Of the hugely influential generation of filmmakers sometimes called “New Hollywood,” who now might perhaps more accurately be referred to as the Old Guard, Scorsese is one of the few—arguably the only— who continues to consistently produce works on par with those that made his name. Looking at The Irishman, perhaps the key is the way he balances a healthy appreciation for the new—the CGI “youthification” that returns Robert De Niro, Al Pacino, and Joe Pesci to middle age for much of the film—and a love of the old, shooting on 35 mm whenever possible. In an industry where many of the biggest names either staunchly champion the latest digital advancements or cling to the old ways for dear life, Scorsese holds onto the past with one hand and reaches towards the future with the other, and that makes all the difference.
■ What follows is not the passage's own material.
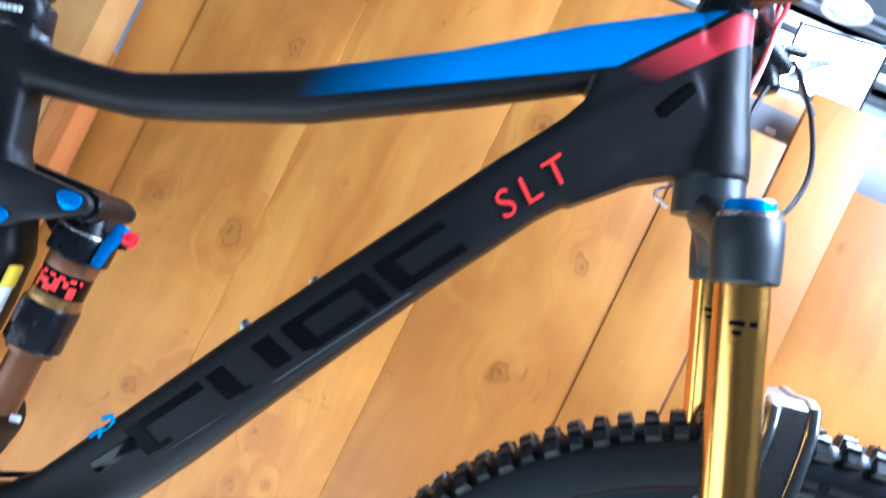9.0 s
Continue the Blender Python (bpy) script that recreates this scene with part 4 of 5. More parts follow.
def stay_bm(far):
    bm = bmesh.new()
    sweep(bm, [(0.004, -0.081, 0.411), (0.035, -0.0805, 0.4315), (0.075, -0.0795, 0.4577), (0.108, -0.0780, 0.4795), (0.178, -0.073, 0.525), (0.240, -0.066, 0.566), (0.300, -0.056, 0.606), (0.330, -0.050, 0.6235)],
          [(0.012, 0.026), (0.014, 0.030), (0.016, 0.030), (0.018, 0.030), (0.018, 0.030), (0.018, 0.029), (0.017, 0.029), (0.014, 0.028)], 24, 3.4)
    drum(bm, 0.330, 0.6235, 0.0165, -0.0585, -0.043, 32, 0.002)
    # dropout down to the rear pivot
    plate(bm, rounded([(-0.016, 0.414), (0.010, 0.436), (0.075, 0.455), (0.066, 0.420), (0.070, 0.385), (0.056, 0.366), (0.040, 0.368), (0.010, 0.386), (-0.014, 0.398)], 0.010), -0.0835, -0.0755, 0.002)
    return mirror_y(bm) if far else bm


def chainstay_bm(far):
    bm = bmesh.new()
    if far:
        return sweep(bm, [(0.040, 0.0835, 0.3870), (0.060, 0.0830, 0.3890), (0.100, 0.0800, 0.3935), (0.200, 0.0700, 0.3965), (0.290, 0.0600, 0.3995), (0.350, 0.0500, 0.4005), (0.395, 0.0400, 0.4010)],
                     [(0.012, 0.024), (0.016, 0.027), (0.018, 0.029), (0.020, 0.032), (0.020, 0.036), (0.018, 0.036), (0.018, 0.034)], 24, 3.0)
    return sweep(bm, [(0.040, -0.0835, 0.3835), (0.053, -0.0845, 0.3825), (0.075, -0.0845, 0.3815), (0.110, -0.0815, 0.3795), (0.170, -0.0715, 0.3745), (0.240, -0.0570, 0.3665), (0.300, -0.0465, 0.3605), (0.345, -0.0435, 0.3540), (0.390, -0.0370, 0.3480), (0.420, -0.033, 0.343)],
                 [(0.012, 0.028), (0.016, 0.033), (0.018, 0.034), (0.020, 0.034), (0.021, 0.034), (0.022, 0.038), (0.021, 0.041), (0.018, 0.042), (0.022, 0.040), (0.026, 0.038)], 24, 3.0)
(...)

In recounting the decades-spanning criminal career of Frank “The Irishman” Sheeran (Robert De Niro), Scorsese’s latest film is the sort of personal epic I’ve heard more than a few movie lovers lament simply isn’t being made anymore, from its 3.5 hour runtime to its decades-spanning narrative, told in a way made possible through the latest VFX developments.

While The Irishman’s all-star cast is one of its main talking points, the de-aging process that made it possible also presents not something worth decrying as a bona fide weakness, but what might much more accurately be deemed a necessary evil. Particularly with De Niro, there are some moments that just don’t quite work, where anyone thrown off by the CGI resurrection of Peter Cushing in Rogue One will feel similarly ill at ease. While the technique has advanced considerably over the past decade, we’re not quite out of the uncanny valley just yet. Ironically, it is those moments that usually sell us on a character’s humanity—close-ups, those quiet scenes where it’s all about expressions, ticks, a look in the eyes—where this otherwise remarkable technique can’t quite stick the landing. It’s not enough to truly distract from everything that makes the film great, but it’s enough to wonder, at least for a moment or two, about another world where star power is a little less crucial and the equivalent of this film is made with actors who are actually middle-aged.
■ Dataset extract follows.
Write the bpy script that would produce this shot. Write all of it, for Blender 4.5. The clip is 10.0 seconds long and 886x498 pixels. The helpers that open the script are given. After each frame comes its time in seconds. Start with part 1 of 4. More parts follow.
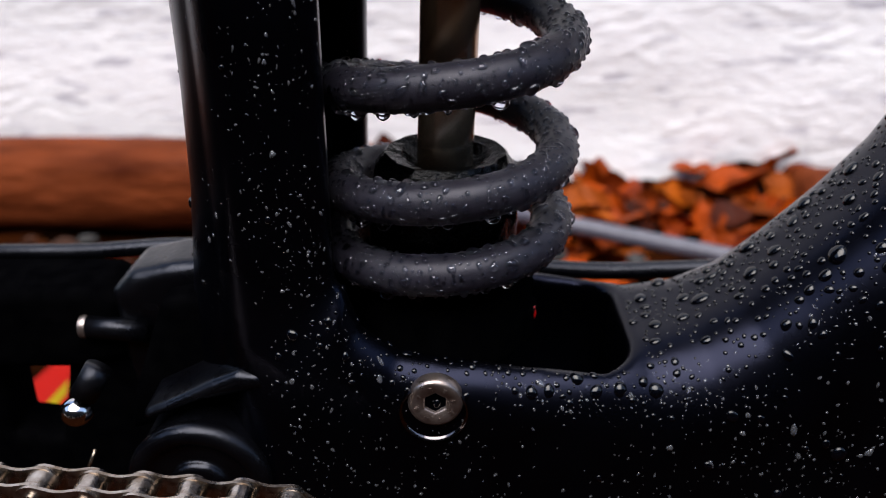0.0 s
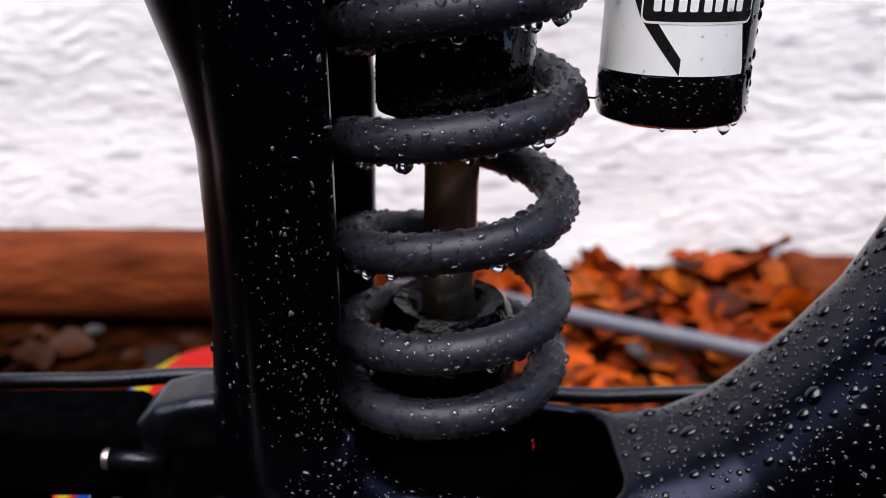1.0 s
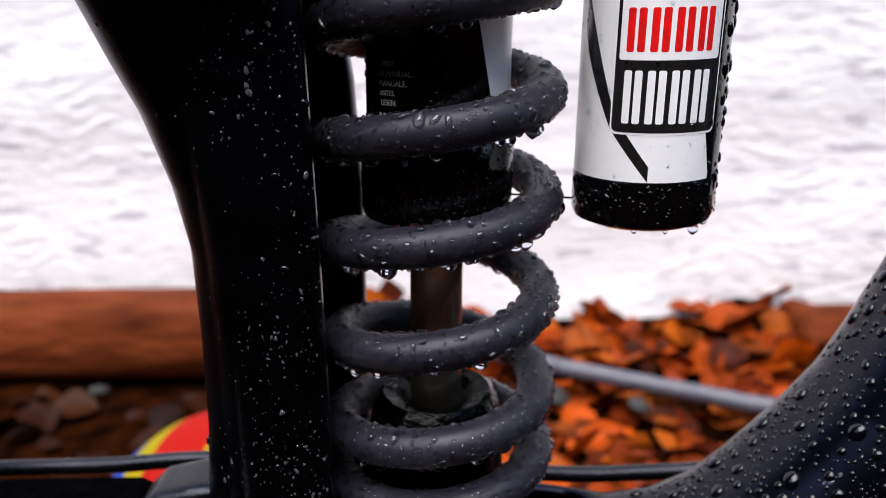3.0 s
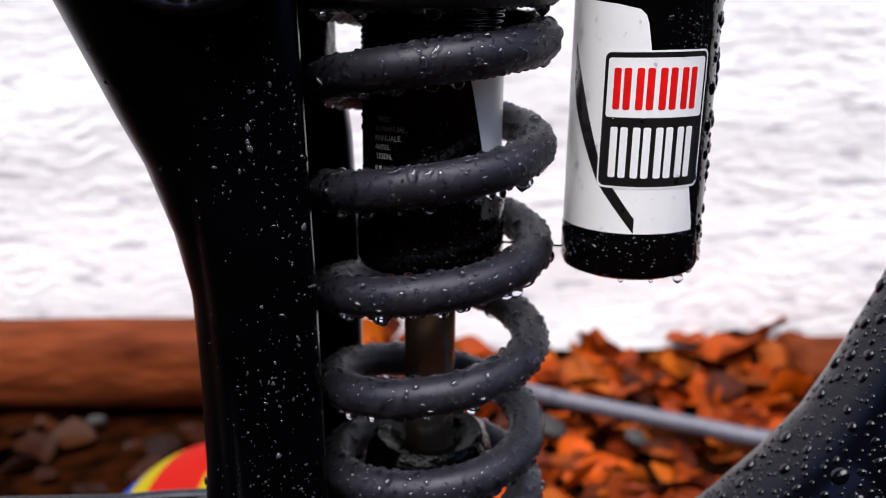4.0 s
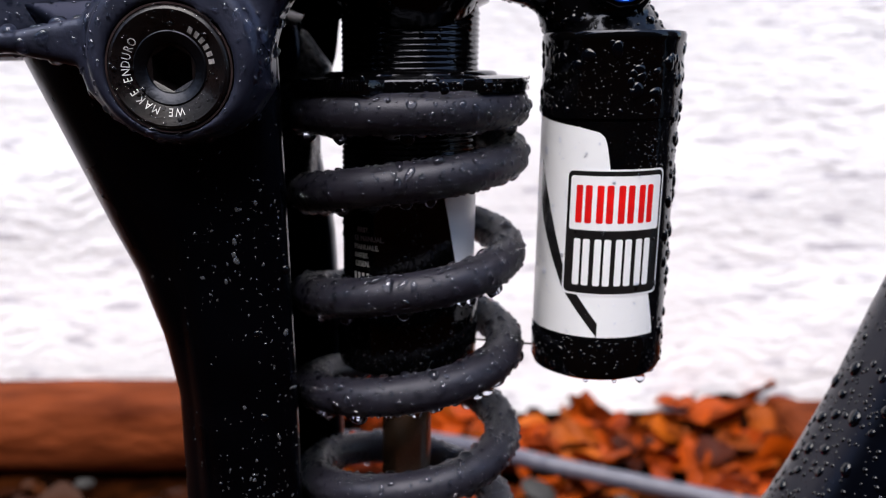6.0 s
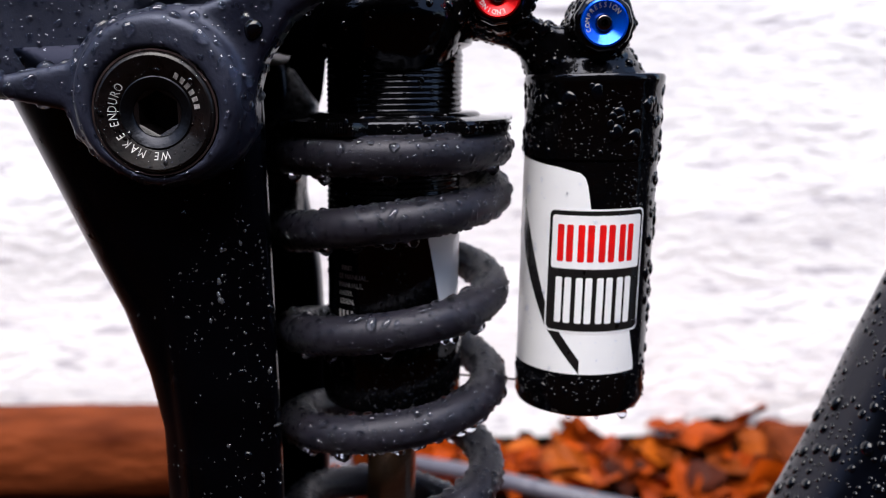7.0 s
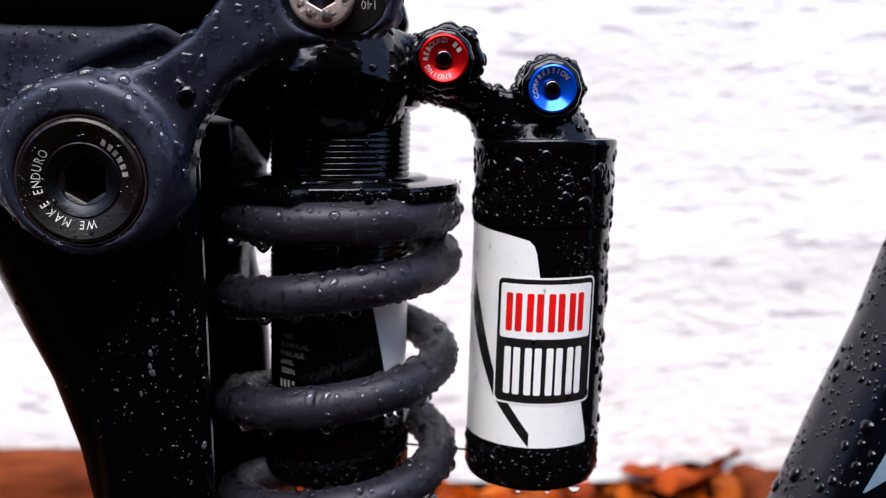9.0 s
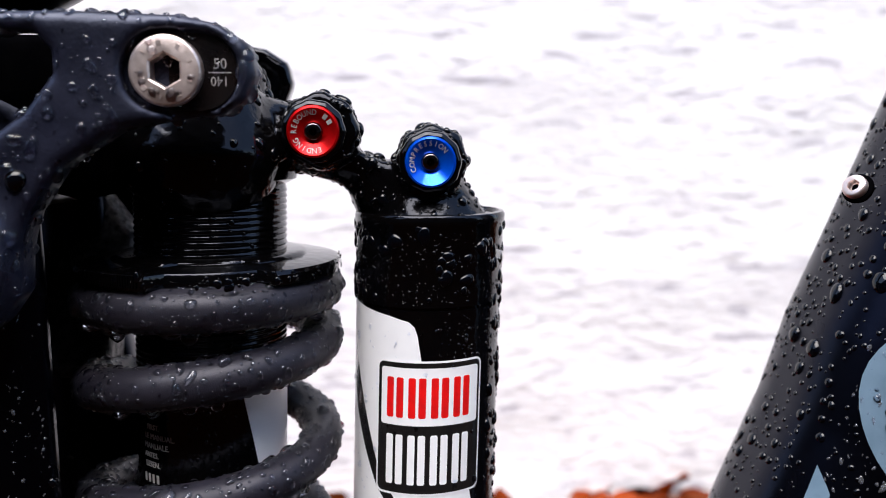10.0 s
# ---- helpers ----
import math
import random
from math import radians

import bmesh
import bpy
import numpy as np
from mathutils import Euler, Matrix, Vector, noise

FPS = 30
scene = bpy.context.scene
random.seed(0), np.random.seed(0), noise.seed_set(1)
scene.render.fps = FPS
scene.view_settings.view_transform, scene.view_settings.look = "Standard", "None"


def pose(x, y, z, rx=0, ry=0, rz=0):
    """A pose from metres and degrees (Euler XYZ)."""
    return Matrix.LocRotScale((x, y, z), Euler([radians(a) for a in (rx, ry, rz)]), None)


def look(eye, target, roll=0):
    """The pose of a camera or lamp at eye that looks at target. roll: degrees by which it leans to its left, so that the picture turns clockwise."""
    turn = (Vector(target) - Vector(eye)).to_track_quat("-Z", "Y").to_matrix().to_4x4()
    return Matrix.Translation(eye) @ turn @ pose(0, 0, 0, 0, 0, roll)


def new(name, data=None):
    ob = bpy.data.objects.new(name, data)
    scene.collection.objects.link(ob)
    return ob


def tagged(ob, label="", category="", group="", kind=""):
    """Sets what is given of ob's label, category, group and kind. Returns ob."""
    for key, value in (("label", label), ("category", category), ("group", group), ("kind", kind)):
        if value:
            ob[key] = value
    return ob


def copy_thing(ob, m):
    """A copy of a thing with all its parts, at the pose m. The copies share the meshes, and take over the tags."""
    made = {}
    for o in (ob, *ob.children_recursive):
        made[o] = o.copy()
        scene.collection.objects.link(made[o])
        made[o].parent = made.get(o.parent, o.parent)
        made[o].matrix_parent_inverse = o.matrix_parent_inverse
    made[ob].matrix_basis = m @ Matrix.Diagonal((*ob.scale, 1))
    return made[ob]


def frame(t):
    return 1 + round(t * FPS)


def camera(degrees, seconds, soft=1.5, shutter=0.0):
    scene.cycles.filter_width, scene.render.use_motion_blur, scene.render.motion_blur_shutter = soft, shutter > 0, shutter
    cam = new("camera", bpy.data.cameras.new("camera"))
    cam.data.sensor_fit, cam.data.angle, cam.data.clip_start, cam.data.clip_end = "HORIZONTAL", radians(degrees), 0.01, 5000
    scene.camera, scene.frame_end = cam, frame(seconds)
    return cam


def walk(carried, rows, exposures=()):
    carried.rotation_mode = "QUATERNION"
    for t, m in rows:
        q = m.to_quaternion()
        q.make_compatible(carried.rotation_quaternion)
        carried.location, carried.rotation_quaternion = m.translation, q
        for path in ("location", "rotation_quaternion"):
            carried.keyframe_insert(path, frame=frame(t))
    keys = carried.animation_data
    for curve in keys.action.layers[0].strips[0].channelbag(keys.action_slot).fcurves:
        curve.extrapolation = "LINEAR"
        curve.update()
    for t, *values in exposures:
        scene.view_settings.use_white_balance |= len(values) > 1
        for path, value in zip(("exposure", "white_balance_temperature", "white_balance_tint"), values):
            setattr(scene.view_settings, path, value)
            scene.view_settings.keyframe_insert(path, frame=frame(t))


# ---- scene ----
cam = camera(56.51, 10.0, soft=0.9)
# seconds, eye in metres, yaw to the left, pitch up, roll, in degrees
ROWS = [
    (0, 0.00062, 0.00005, 0.45032, 0.805, -20.059, 0.173),
    (0.2, 0.00081, -0.00370, 0.45836, 0.971, -18.709, -0.097),
    (0.5, -0.00039, -0.00873, 0.46838, 1.044, -16.461, 0.054),
    (1, 0.00018, -0.01161, 0.47615, 0.890, -14.976, -0.107),
    (1.5, 0.00221, -0.01313, 0.48024, 0.832, -14.246, -0.288),
    (2, 0.00413, -0.01430, 0.48525, 0.894, -13.319, -0.599),
    (3.5, 0.00742, -0.02130, 0.49724, 1.296, -11.102, -1.125),
    (4, 0.00848, -0.02483, 0.50097, 1.160, -10.057, -0.806),
    (4.5, 0.00956, -0.02861, 0.50462, 0.979, -9.090, -0.565),
    (5, 0.01212, -0.03246, 0.51067, 1.024, -8.213, -0.882),
    (5.5, 0.01380, -0.03541, 0.51469, 0.999, -7.221, -0.647),
    (7, 0.01786, -0.03967, 0.52337, 0.284, -4.987, -0.466),
    (7.5, 0.01965, -0.04049, 0.52573, 0.033, -4.196, -0.401),
    (8, 0.02044, -0.03875, 0.52781, -0.282, -3.384, -0.117),
    (8.5, 0.02339, -0.03616, 0.53064, -0.613, -2.910, -0.235),
    (9, 0.02782, -0.03168, 0.53198, -1.093, -2.522, -0.024),
    (9.5, 0.03347, -0.02898, 0.53525, -1.768, -2.085, -0.305),
    (9.8, 0.04331, -0.02389, 0.54239, -1.950, -2.601, 0.224),
    (10, 0.05072, -0.01822, 0.54879, -3.853, -1.475, -0.519),
]


def aim(x, y, z, yaw, pitch, roll):
    a, b = radians(yaw), radians(pitch)
    way = Vector((-math.sin(a) * math.cos(b), math.cos(a) * math.cos(b), math.sin(b)))
    eye = Vector((x, y, z))
    return look(eye, eye + way, roll)


EXPOSURES = [(0.0, 0.95), (1.0, 1.05), (4.0, 1.16), (10.0, 1.28)]
walk(cam, [(t, aim(*r)) for t, *r in ROWS], EXPOSURES)
cam.data.dof.use_dof = True
cam.data.dof.focus_distance = 0.205
cam.data.dof.aperture_fstop = 12.0

# ---- light ----
SUN_ELEV, SUN_TURN = radians(63), radians(192)
world = bpy.data.worlds.new("overcast")
scene.world = world
world.use_nodes = True
wn = world.node_tree
sky = wn.nodes.new("ShaderNodeTexSky")
sky.sky_type = "NISHITA"
sky.sun_disc = False
sky.sun_elevation, sky.sun_rotation = SUN_ELEV, SUN_TURN
sky.air_density, sky.dust_density = 1.0, 1.6
back = wn.nodes["Background"]
wn.links.new(sky.outputs[0], back.inputs[0])
back.inputs[1].default_value = 0.15
sun = new("sun", bpy.data.lights.new("sun", "SUN"))
sun.data.energy, sun.data.angle, sun.data.color = 2.75, radians(62), (1.0, 0.955, 0.925)
sun.matrix_world = look((0, 0, 3), Vector((0, 0, 3)) - Vector((math.sin(SUN_TURN) * math.cos(SUN_ELEV), math.cos(SUN_TURN) * math.cos(SUN_ELEV), math.sin(SUN_ELEV))))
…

That said, the cast, technical quibbles aside, is phenomenal. De Niro and Joe Pesci as mafioso Russell Bufalino are both brilliant, but the true standout is Al Pacino as legendary labor union leader Jimmy Hoffa. Pacino manages to capture the larger-than-life grandeur of Hoffa at his height without ever making him feel false—always a character, never a caricature. While Hoffa is ultimately at the center of the film’s main dramatic arc, through the wonders of Pacino’s performance he’s also excellent comedic relief through most of the film via impeccable timing and truly inspired delivery; the way in which Pacino at one point petulantly delivers the line “they killed him!” will, I am quite certain, be burned into my brain until my dying day.

While Steven Zaillian’s script is solid work, the thing that really keeps the film’s epic runtime flying by is Thelma Schoonmaker’s editing, which brings a playful vivacity to what could have otherwise been a somewhat too familiar “gangster reflects” storyline. At the New York Film Festival press screening of The Irishman, Schoonmaker’s name in the credits got as loud an ovation as Scorsese and the stars, and with good reason.

Thematically, The Irishman is actually a deeply somber film. There’s a poignant focus on aging in the way the whole story is framed as Sheeran recounting his life, not quite on death’s doorstep, but clearly walking up death’s driveway. As he narrates portions of the film in voice-over, there are pauses that at first feel somewhat careless, like De Niro taking a second to recall the rest of his line, but by the end rings utterly genuine to the realities of an elderly man telling a story. Overall, it’s a film that feels evidently and profoundly the product of a creative team in their ’70s. On one hand, it’s the reason all that pesky de-aging is necessary. On the other, it feels like if The Irishman had been spearheaded by a middle-aged team taking the typical makeup and prosthetics based “age up” approach to such a story, they would not have been able to tell it in quite the same way, which presents yet another reason to grin and bear the occasional detour into the uncanny valley.

At once fresh and pleasantly familiar, innovative and nostalgic, watching The Irishman feels like meeting an old friend for the first time — the sort of delightful impossibility that can only be crafted by a true magician. After all this time, Scorsese’s still got it, and it’s a joy to behold.